• **THE PROBLEM**:
Without the pictures, copy the entries below word for word.

[Start]

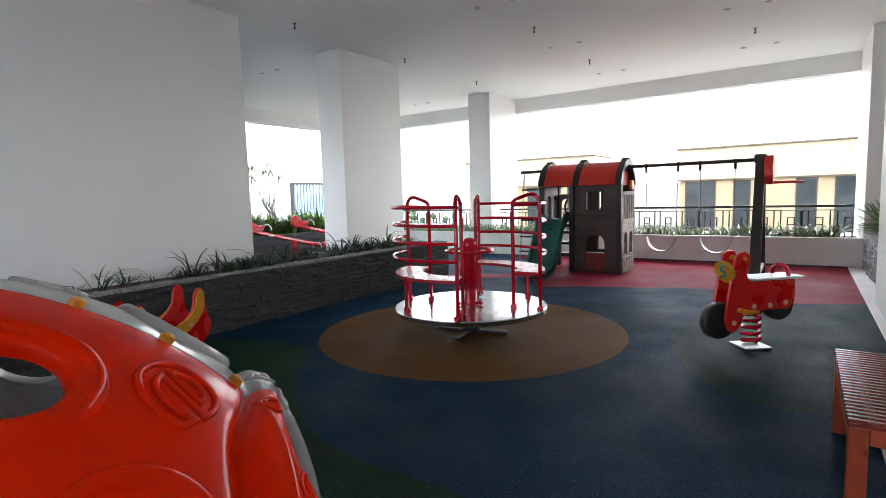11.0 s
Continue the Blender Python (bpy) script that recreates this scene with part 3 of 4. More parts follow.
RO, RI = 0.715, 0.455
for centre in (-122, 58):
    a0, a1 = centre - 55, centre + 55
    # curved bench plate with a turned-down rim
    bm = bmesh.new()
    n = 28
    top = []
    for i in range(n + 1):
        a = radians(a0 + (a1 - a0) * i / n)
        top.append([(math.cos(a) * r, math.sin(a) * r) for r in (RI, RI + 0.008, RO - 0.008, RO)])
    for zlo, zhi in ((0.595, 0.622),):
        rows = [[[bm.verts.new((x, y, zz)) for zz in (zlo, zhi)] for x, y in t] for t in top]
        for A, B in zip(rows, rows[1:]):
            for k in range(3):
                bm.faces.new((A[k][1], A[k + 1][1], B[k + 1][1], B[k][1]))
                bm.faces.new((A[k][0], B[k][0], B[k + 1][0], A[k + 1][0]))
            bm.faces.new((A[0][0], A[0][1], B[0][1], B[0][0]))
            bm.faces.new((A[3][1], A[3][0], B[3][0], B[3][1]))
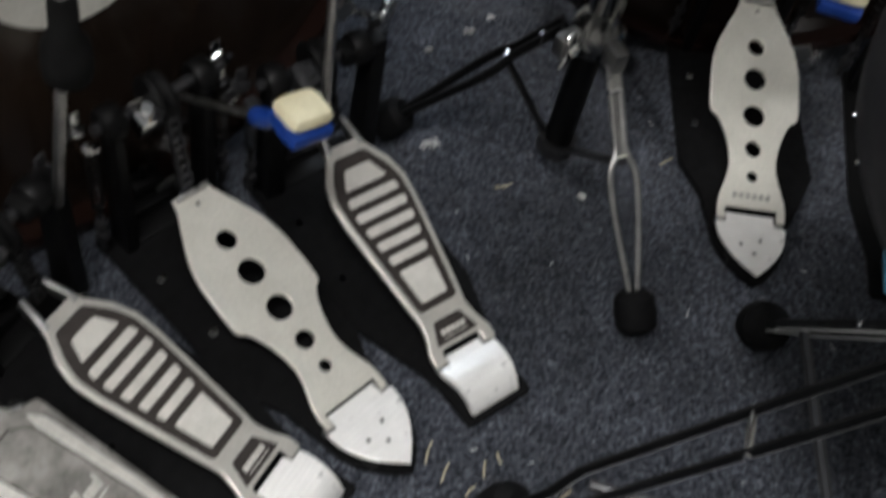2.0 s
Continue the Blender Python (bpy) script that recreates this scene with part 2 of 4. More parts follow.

[End]

• **THE REPLY**:
11.0 s
Continue the Blender Python (bpy) script that recreates this scene with part 3 of 4. More parts follow.
RO, RI = 0.715, 0.455
for centre in (-122, 58):
    a0, a1 = centre - 55, centre + 55
    # curved bench plate with a turned-down rim
    bm = bmesh.new()
    n = 28
    top = []
    for i in range(n + 1):
        a = radians(a0 + (a1 - a0) * i / n)
        top.append([(math.cos(a) * r, math.sin(a) * r) for r in (RI, RI + 0.008, RO - 0.008, RO)])
    for zlo, zhi in ((0.595, 0.622),):
        rows = [[[bm.verts.new((x, y, zz)) for zz in (zlo, zhi)] for x, y in t] for t in top]
        for A, B in zip(rows, rows[1:]):
            for k in range(3):
                bm.faces.new((A[k][1], A[k + 1][1], B[k + 1][1], B[k][1]))
                bm.faces.new((A[k][0], B[k][0], B[k + 1][0], A[k + 1][0]))
            bm.faces.new((A[0][0], A[0][1], B[0][1], B[0][0]))
            bm.faces.new((A[3][1], A[3][0], B[3][0], B[3][1]))
2.0 s
Continue the Blender Python (bpy) script that recreates this scene with part 2 of 4. More parts follow.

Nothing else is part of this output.